Decades ago, Isaac Asimov wrote that human history shows that people will never give up an innovation that is convienient, no matter what problems it creates.  Variations on the Kindle seem to be one of those innovations.  I love books and own more than I can count, especially paperbacks, themselves once an innovation.  Overall, it's the read plus the convience that count, and writers, publishers and we old dogs will adjust.

 
 
 
Graycor wrote re: A historic shift
on Sat, Aug 7 2010 8:46 PM

I have been waiting for this to come since the middle '60s. I even tried to make my own by using Super8 film, at that time, one frame at a time and viewing the pages on a viewer. Of course the viewer was not clear enough to read the image. I own the first Kindle, which I am giving to my daughter, because I just ordered the latest. Since obtaining the kindle I have purchased well over 400 books. What a delight it is to have several books available wherever I find myself. I like to read several books at once. It is the story, not the medium, that I read a book for.

 
 
 
Graycor wrote re: A historic shift
on Sat, Aug 7 2010 8:46 PM

I have been waiting for this to come since the middle '60s. I even tried to make my own by using Super8 film, at that time, one frame at a time and viewing the pages on a viewer.
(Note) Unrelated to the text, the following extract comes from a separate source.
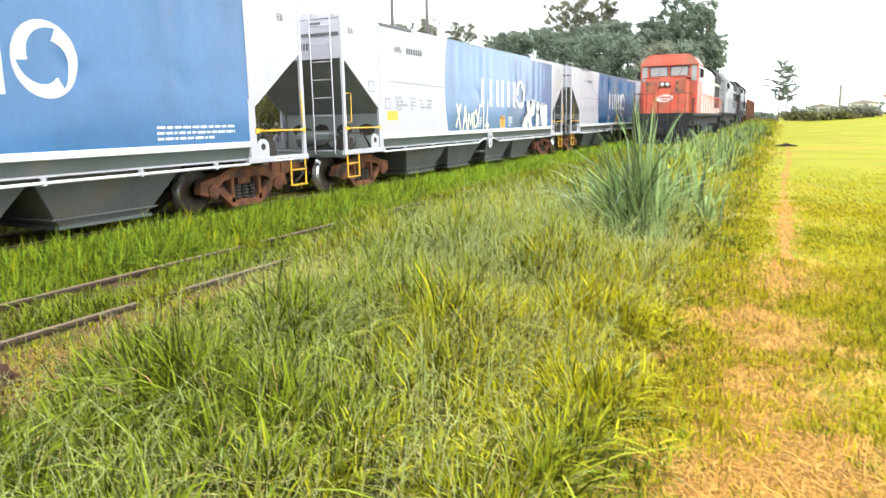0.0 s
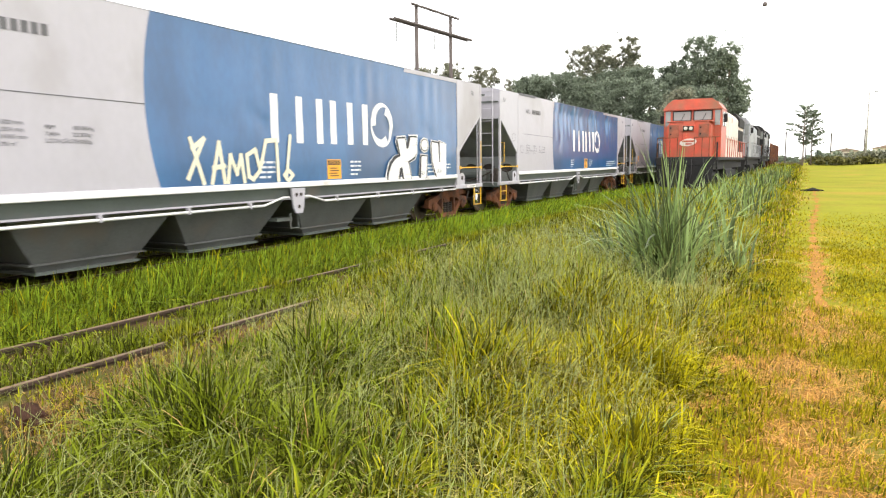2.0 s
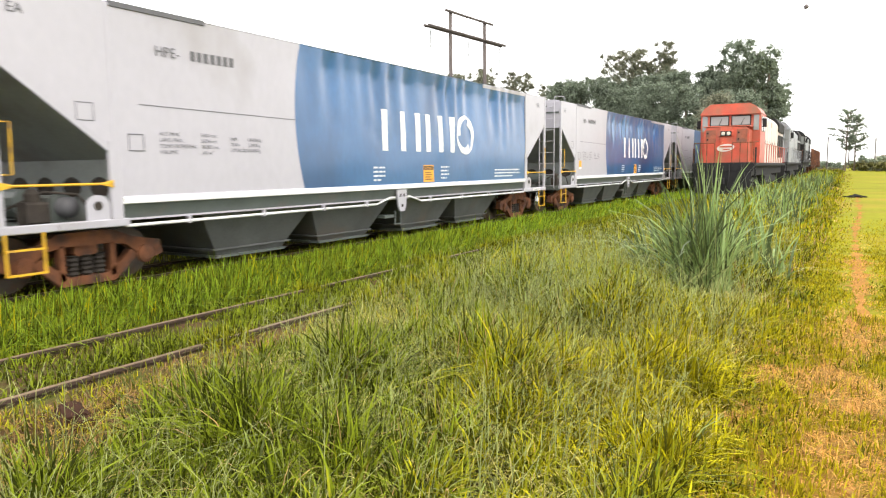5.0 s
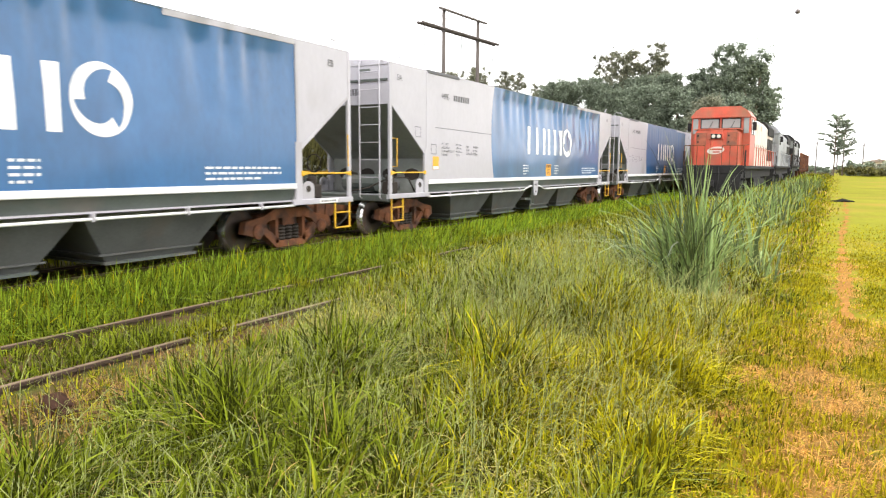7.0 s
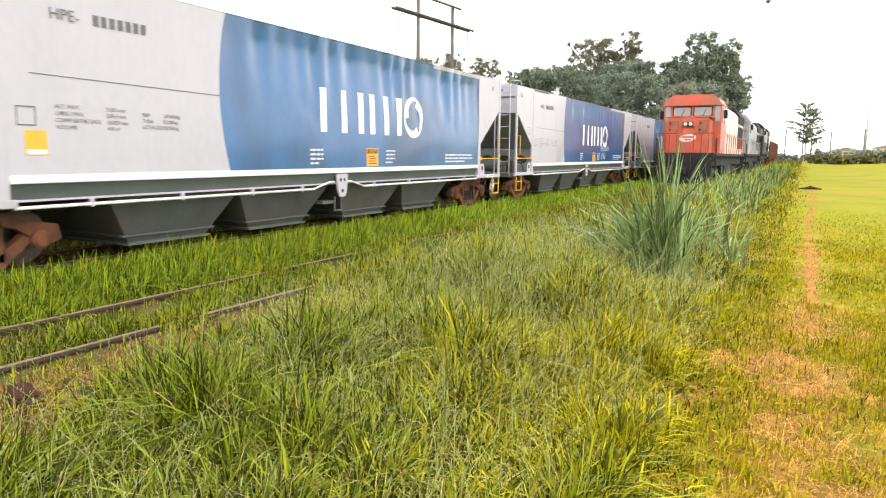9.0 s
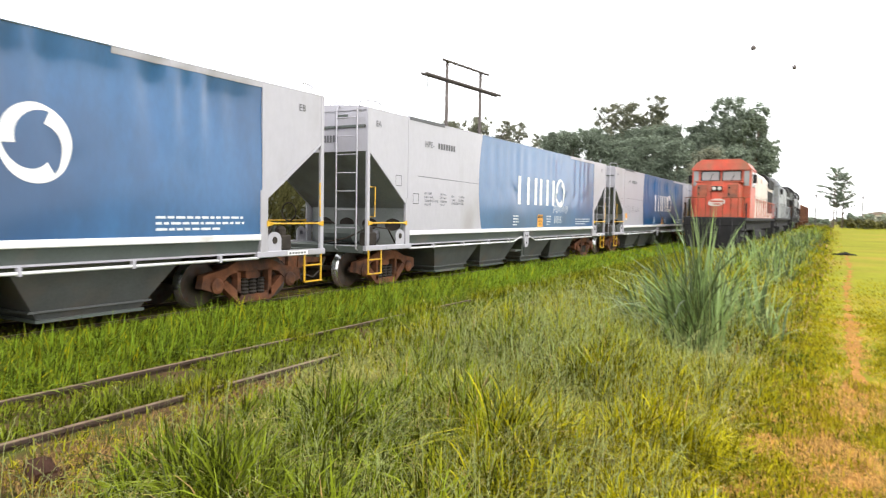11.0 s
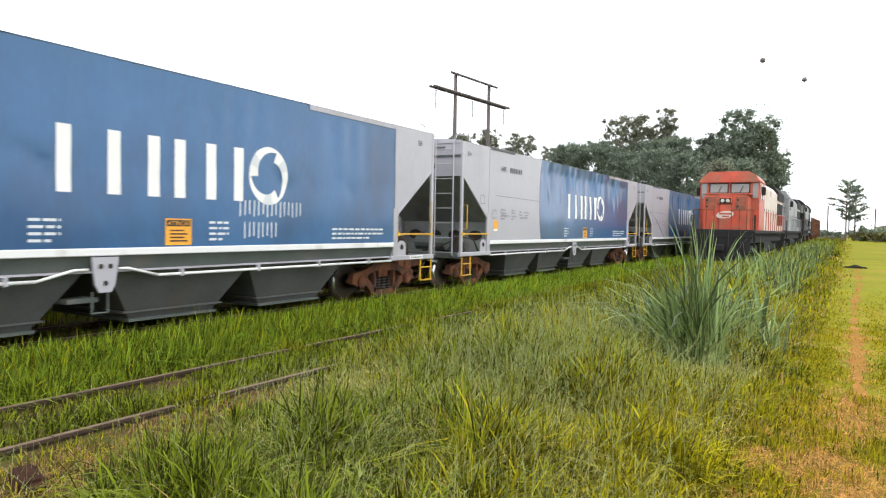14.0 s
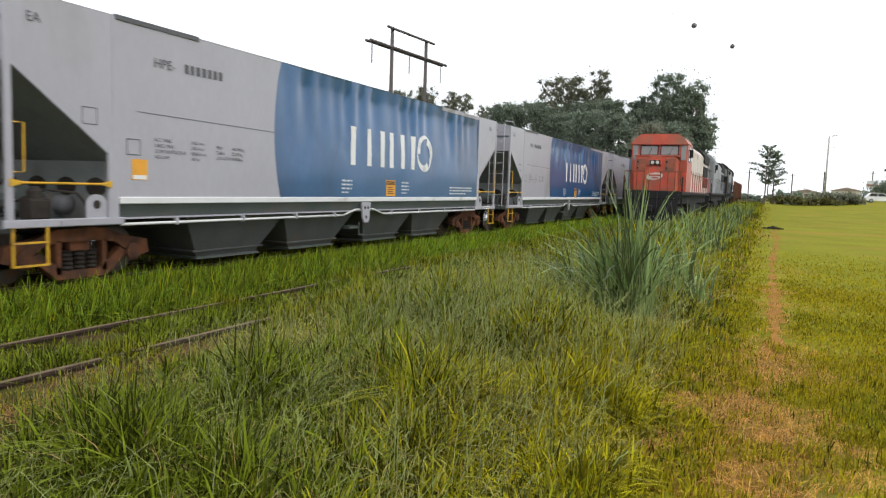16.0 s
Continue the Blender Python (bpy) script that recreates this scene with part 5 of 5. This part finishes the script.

Of course the viewer was not clear enough to read the image. I own the first Kindle, which I am giving to my daughter, because I just ordered the latest. Since obtaining the kindle I have purchased well over 400 books. What a delight it is to have several books available wherever I find myself. I like to read several books at once. It is the story, not the medium, that I read a book for.